Meili calls for more action from provincial gov’t in fight against COVID-19 variants

“Fix testing now to fight COVID-19 variants” is the message from Saskatchewan NDP Leader Ryan Meili to the provincial government Thursday.

The Official Opposition suggested that the government needs to take serious action to detect and prevent the spread of the new COVID-19 variants that have arrived in the province. Meili has called for the following actions from the government:

  • Use a portion of the province’s $260 million contingency fund to staff up laboratory services and testing and tracing;
  • Proactive rapid testing in schools, long-term care facilities, high-risk communities, and workplaces where social distancing measures are difficult to implement;
  • Strengthened case management and contact tracing; and
  • A clear vaccine sequencing plan and schedule to end the confusion about where people are in the queue and how they will find out when it is their turn to be vaccinated.

Tuesday saw Saskatchewan record its first confirmed cases of the UK COVID-19 variant with two in Regina, and the Saskatoon zone reported a third case of the UK variant on Thursday.

Meili said on Thursday it’s now a race between vaccines and variants in this province.

“These variants are starting to spread or more can be created during a time when we allow the virus to do what it’s doing in Saskatchewan right now, which it’s running rampant,” explained the NDP leader. “It’s going to take more lives before vaccines come and there’s a great risk of it getting much worse with the variants arriving.”

Meili continued to say Saskatchewan is ill-equipped to manage escalating risks from COVID-19 variants due to a lack of preparation for the second wave of the pandemic from the Sask. Party government. He mentioned how the province has both the equipment and capacity to do in-province COVID-19 variant sequencing according to members of the Saskatchewan Health Authority, yet test samples are being sent to Winnipeg because there are not enough staff.

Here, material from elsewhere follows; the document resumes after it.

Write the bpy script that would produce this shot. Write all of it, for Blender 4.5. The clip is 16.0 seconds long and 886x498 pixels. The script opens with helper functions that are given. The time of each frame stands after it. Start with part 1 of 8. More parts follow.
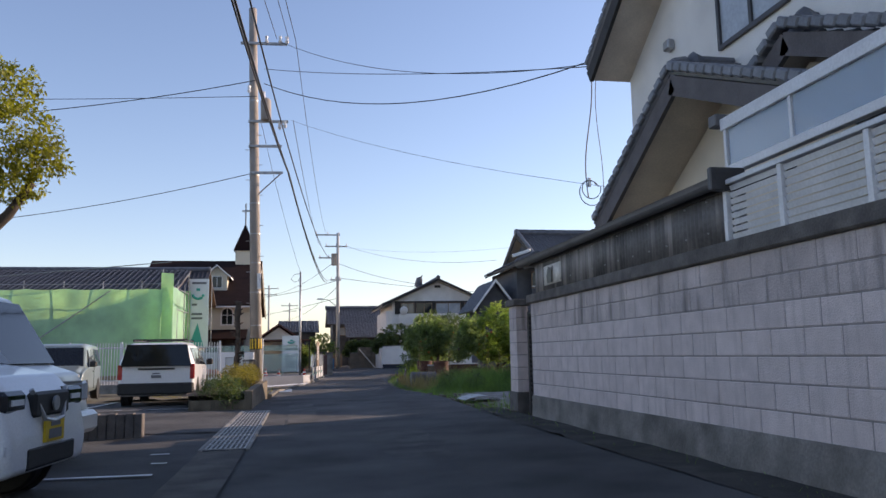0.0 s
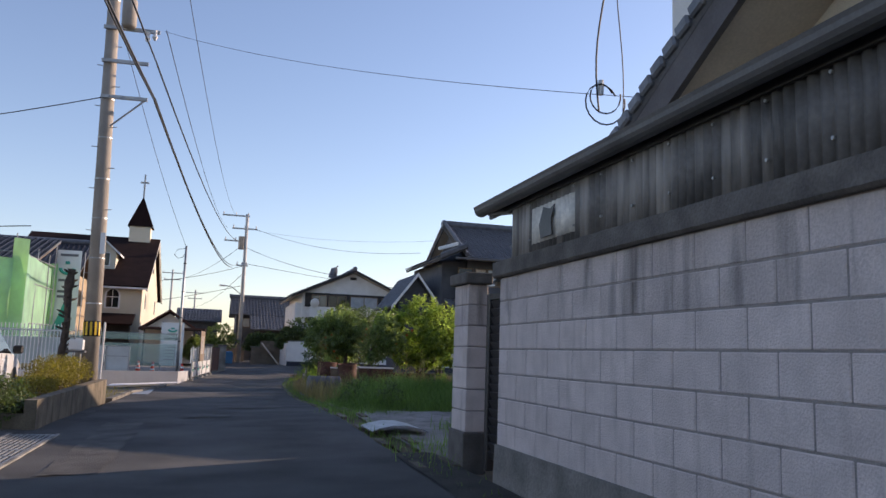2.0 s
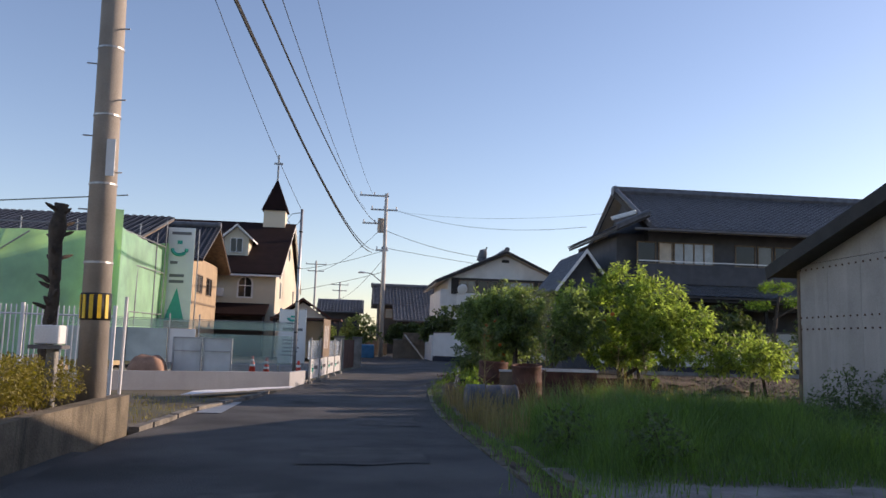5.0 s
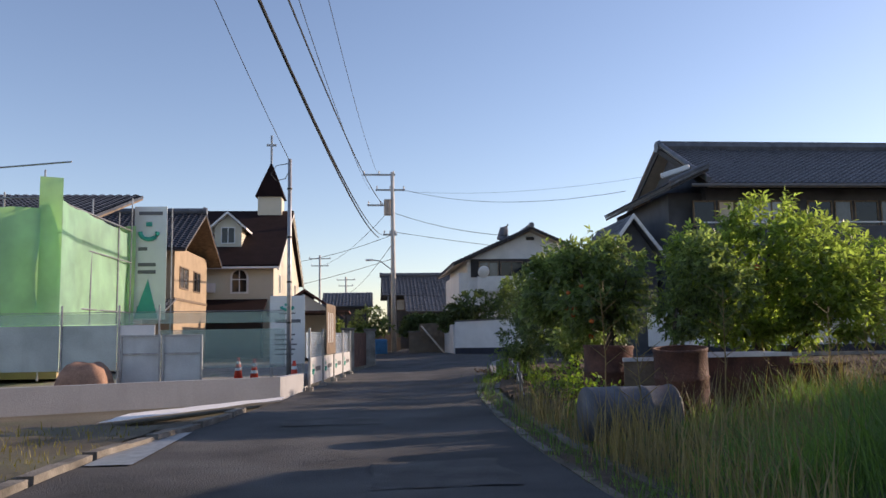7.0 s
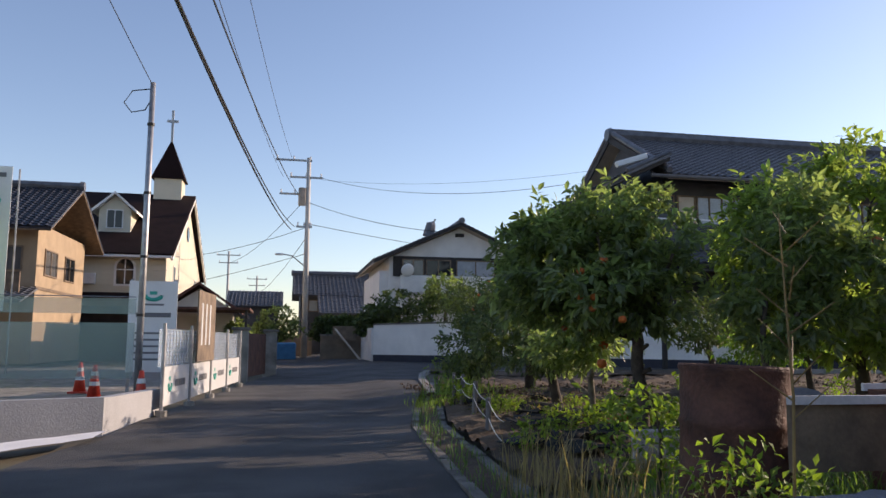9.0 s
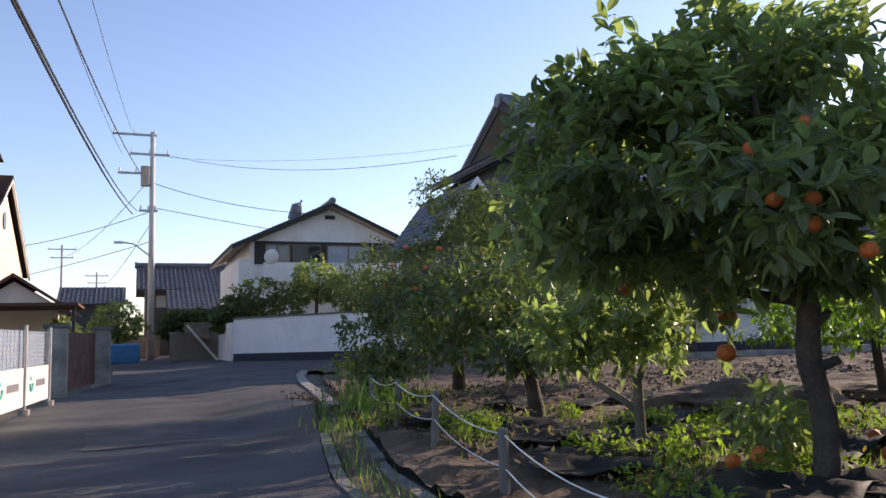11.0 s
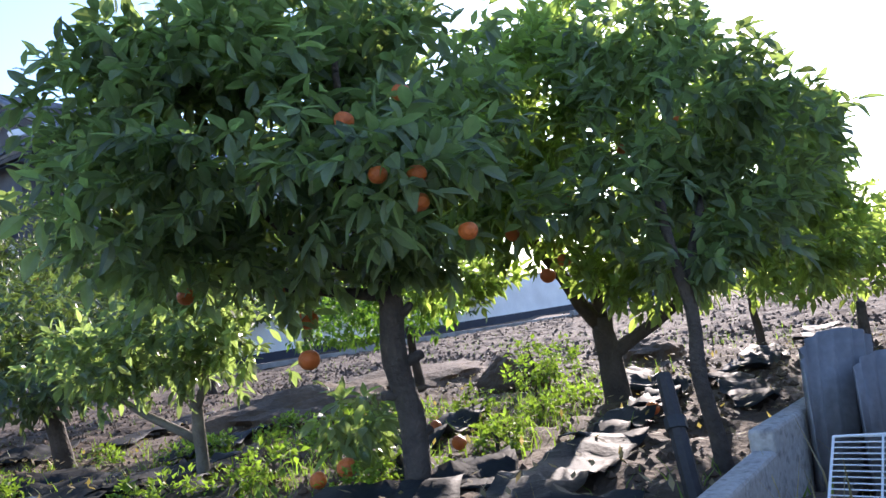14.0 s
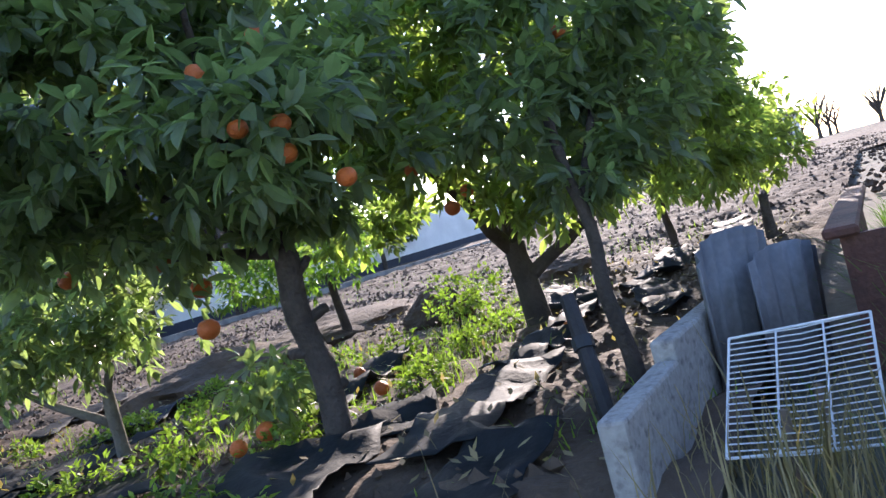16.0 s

The NDP shared in a statement on Thursday that the government has not followed through on reports of short-staffing and supply issues of medical laboratory technologists since 2016 and presided over a declining number of MLTs since 2014.

He said this leaves residents vulnerable to dangerous and more transmissible variants.

“We absolutely cannot relax and assume vaccines are going to get here in time,” stated Meili. “We need to protect people, which means we need to tell the whole story.”